▶ _GIVEN MATERIAL_:
-- -- --

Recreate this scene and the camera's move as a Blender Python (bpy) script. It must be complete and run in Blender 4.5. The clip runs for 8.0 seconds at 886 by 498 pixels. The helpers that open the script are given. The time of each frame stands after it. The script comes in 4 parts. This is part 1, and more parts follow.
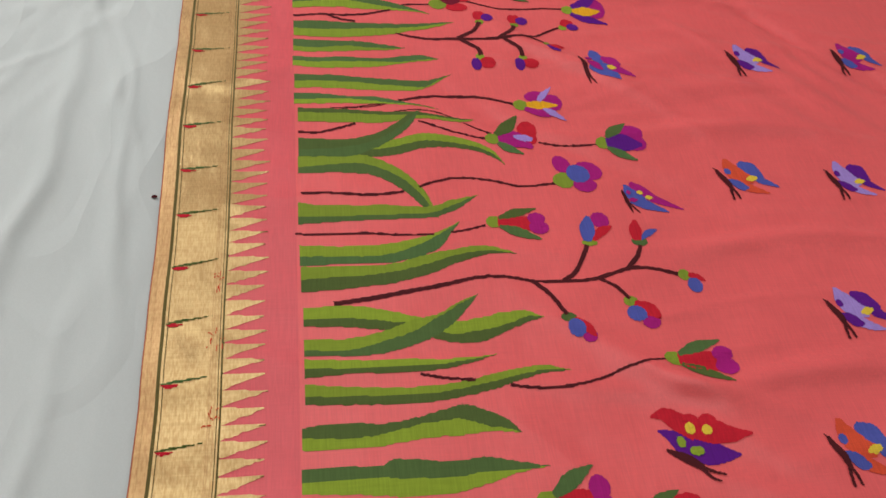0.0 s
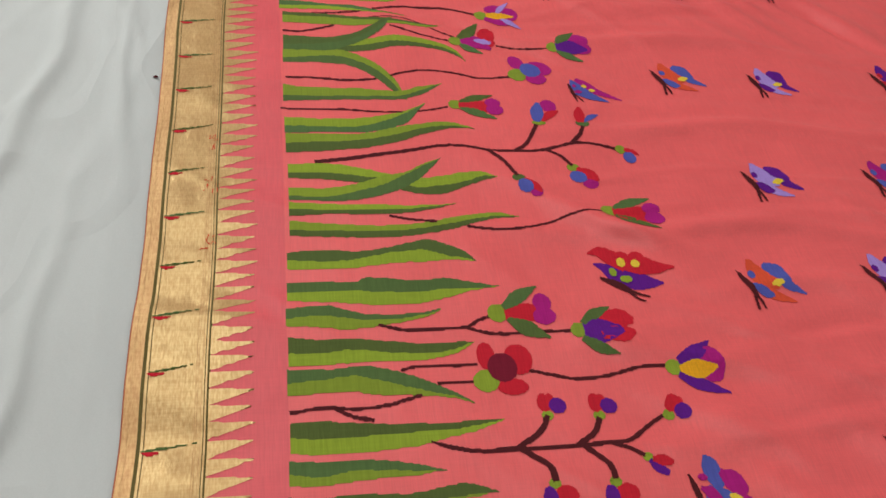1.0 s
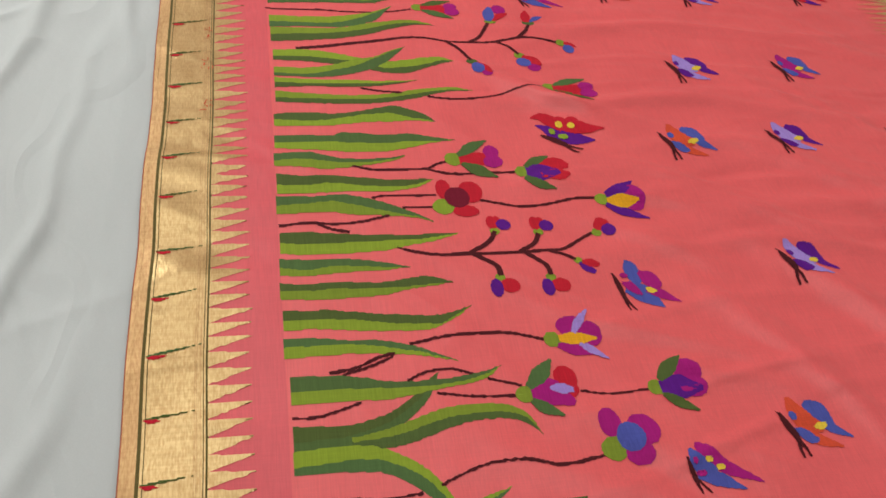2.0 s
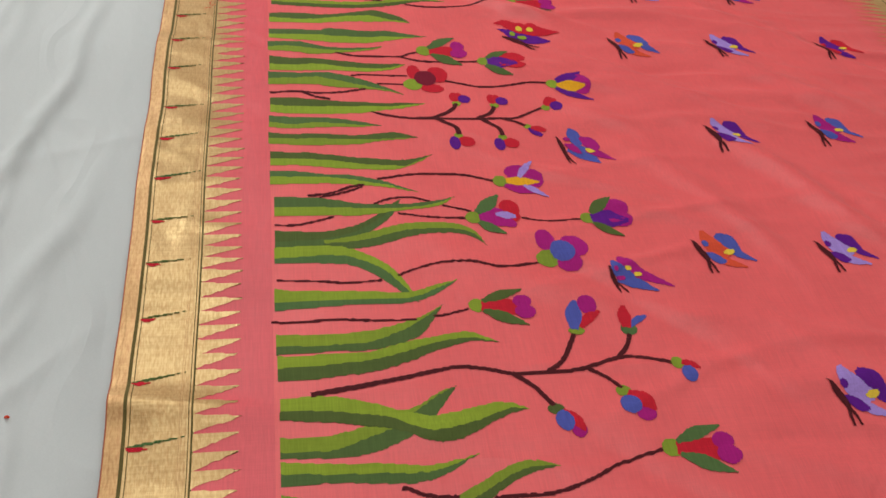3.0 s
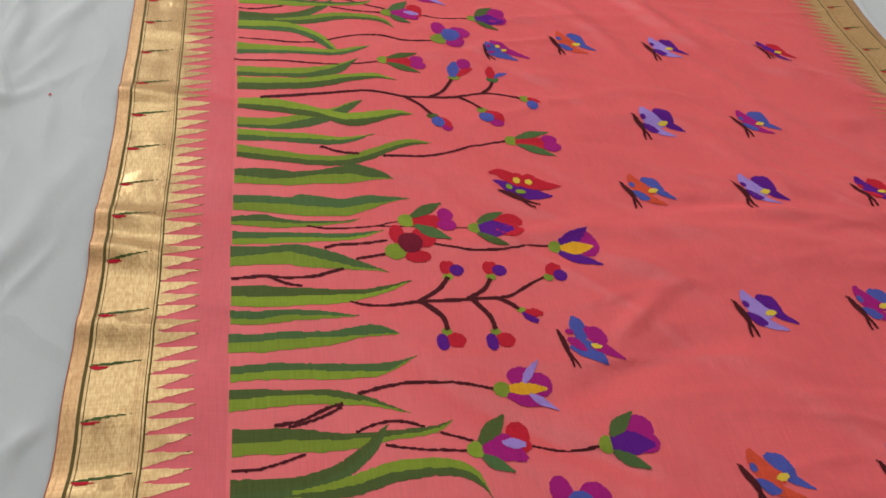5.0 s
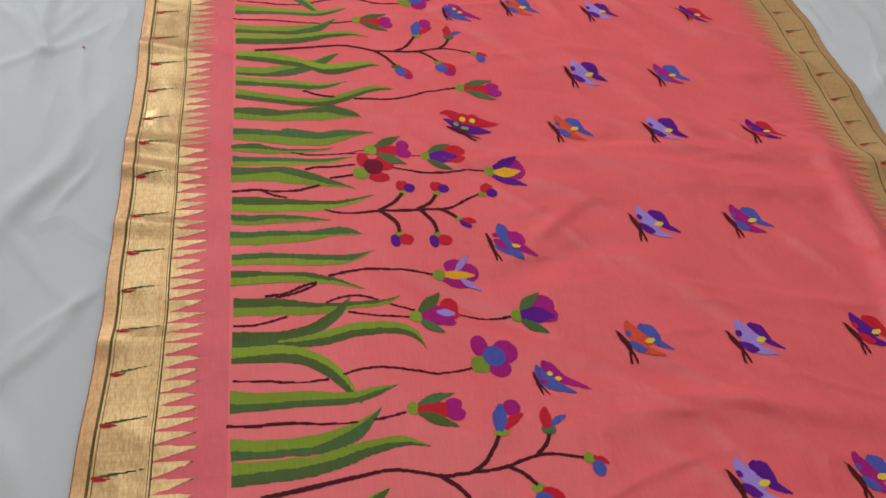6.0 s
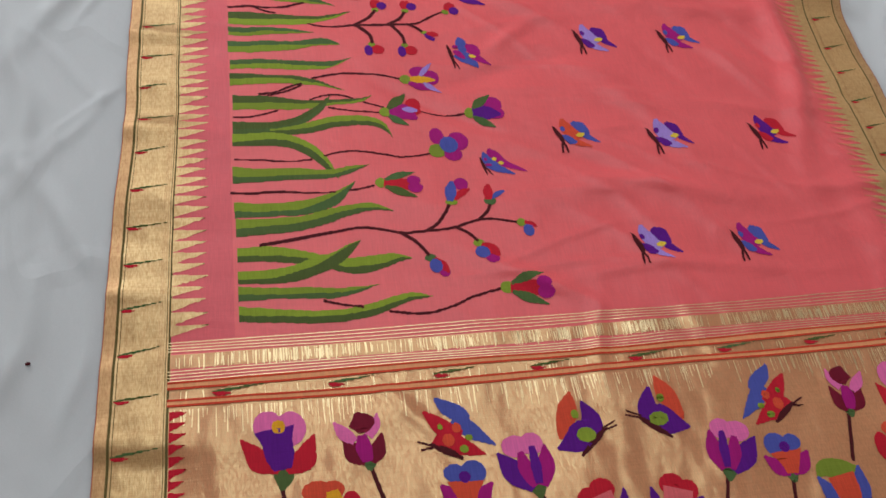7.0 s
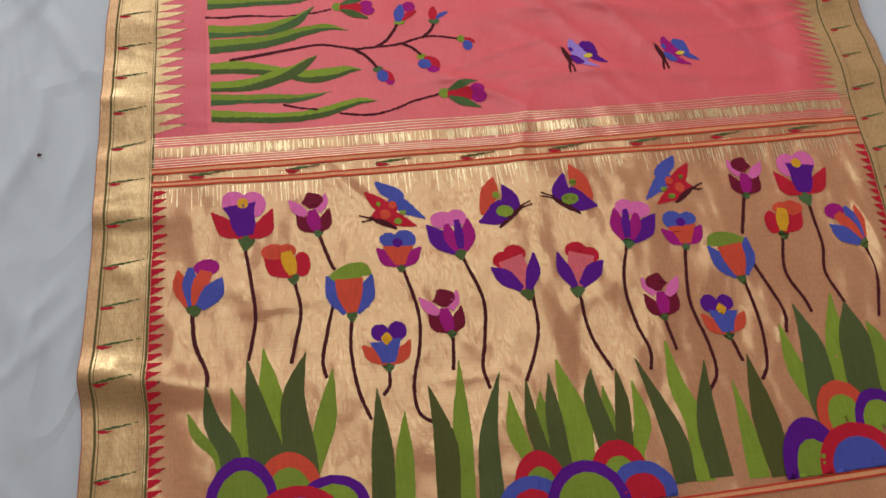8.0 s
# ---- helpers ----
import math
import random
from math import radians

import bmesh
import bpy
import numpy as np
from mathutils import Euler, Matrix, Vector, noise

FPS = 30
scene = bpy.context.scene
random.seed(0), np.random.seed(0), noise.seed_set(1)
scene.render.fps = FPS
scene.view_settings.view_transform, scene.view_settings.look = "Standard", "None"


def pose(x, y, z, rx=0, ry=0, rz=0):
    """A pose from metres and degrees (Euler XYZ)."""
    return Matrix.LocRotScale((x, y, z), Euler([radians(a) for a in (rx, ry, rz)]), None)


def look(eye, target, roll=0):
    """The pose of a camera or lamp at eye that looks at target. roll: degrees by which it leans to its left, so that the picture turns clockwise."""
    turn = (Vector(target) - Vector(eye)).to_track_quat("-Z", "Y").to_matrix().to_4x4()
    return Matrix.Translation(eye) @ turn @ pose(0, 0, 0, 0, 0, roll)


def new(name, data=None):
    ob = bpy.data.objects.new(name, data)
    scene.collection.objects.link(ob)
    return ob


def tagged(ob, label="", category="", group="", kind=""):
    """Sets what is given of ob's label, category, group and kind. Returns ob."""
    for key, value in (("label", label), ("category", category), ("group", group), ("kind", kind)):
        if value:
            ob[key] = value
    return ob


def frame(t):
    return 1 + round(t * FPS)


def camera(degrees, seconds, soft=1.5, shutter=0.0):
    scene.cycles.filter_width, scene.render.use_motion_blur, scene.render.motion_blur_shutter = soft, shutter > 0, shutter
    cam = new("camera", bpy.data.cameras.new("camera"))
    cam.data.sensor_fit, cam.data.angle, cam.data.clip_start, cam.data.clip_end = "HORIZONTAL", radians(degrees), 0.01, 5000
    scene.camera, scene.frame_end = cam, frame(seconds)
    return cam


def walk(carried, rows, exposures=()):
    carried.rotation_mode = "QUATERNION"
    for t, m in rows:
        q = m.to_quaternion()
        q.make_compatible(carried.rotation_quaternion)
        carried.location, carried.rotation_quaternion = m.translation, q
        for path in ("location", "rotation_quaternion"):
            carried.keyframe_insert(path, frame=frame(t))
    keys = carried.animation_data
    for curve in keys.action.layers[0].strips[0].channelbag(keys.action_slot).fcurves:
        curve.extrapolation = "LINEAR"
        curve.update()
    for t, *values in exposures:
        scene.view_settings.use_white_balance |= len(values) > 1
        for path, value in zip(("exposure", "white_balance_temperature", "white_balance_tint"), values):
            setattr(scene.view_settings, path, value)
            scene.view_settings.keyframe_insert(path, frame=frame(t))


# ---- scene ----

-- -- --

▶ _THE REQUEST_: Leave the pictures out and copy the rest of the data exactly.

▶ _COMPLETE OUTPUT_:
Recreate this scene and the camera's move as a Blender Python (bpy) script. It must be complete and run in Blender 4.5. The clip runs for 8.0 seconds at 886 by 498 pixels. The helpers that open the script are given. The time of each frame stands after it. The script comes in 4 parts. This is part 1, and more parts follow.
0.0 s
1.0 s
2.0 s
3.0 s
5.0 s
6.0 s
7.0 s
8.0 s
# ---- helpers ----
import math
import random
from math import radians

import bmesh
import bpy
import numpy as np
from mathutils import Euler, Matrix, Vector, noise

FPS = 30
scene = bpy.context.scene
random.seed(0), np.random.seed(0), noise.seed_set(1)
scene.render.fps = FPS
scene.view_settings.view_transform, scene.view_settings.look = "Standard", "None"


def pose(x, y, z, rx=0, ry=0, rz=0):
    """A pose from metres and degrees (Euler XYZ)."""
    return Matrix.LocRotScale((x, y, z), Euler([radians(a) for a in (rx, ry, rz)]), None)


def look(eye, target, roll=0):
    """The pose of a camera or lamp at eye that looks at target. roll: degrees by which it leans to its left, so that the picture turns clockwise."""
    turn = (Vector(target) - Vector(eye)).to_track_quat("-Z", "Y").to_matrix().to_4x4()
    return Matrix.Translation(eye) @ turn @ pose(0, 0, 0, 0, 0, roll)


def new(name, data=None):
    ob = bpy.data.objects.new(name, data)
    scene.collection.objects.link(ob)
    return ob


def tagged(ob, label="", category="", group="", kind=""):
    """Sets what is given of ob's label, category, group and kind. Returns ob."""
    for key, value in (("label", label), ("category", category), ("group", group), ("kind", kind)):
        if value:
            ob[key] = value
    return ob


def frame(t):
    return 1 + round(t * FPS)


def camera(degrees, seconds, soft=1.5, shutter=0.0):
    scene.cycles.filter_width, scene.render.use_motion_blur, scene.render.motion_blur_shutter = soft, shutter > 0, shutter
    cam = new("camera", bpy.data.cameras.new("camera"))
    cam.data.sensor_fit, cam.data.angle, cam.data.clip_start, cam.data.clip_end = "HORIZONTAL", radians(degrees), 0.01, 5000
    scene.camera, scene.frame_end = cam, frame(seconds)
    return cam


def walk(carried, rows, exposures=()):
    carried.rotation_mode = "QUATERNION"
    for t, m in rows:
        q = m.to_quaternion()
        q.make_compatible(carried.rotation_quaternion)
        carried.location, carried.rotation_quaternion = m.translation, q
        for path in ("location", "rotation_quaternion"):
            carried.keyframe_insert(path, frame=frame(t))
    keys = carried.animation_data
    for curve in keys.action.layers[0].strips[0].channelbag(keys.action_slot).fcurves:
        curve.extrapolation = "LINEAR"
        curve.update()
    for t, *values in exposures:
        scene.view_settings.use_white_balance |= len(values) > 1
        for path, value in zip(("exposure", "white_balance_temperature", "white_balance_tint"), values):
            setattr(scene.view_settings, path, value)
            scene.view_settings.keyframe_insert(path, frame=frame(t))


# ---- scene ----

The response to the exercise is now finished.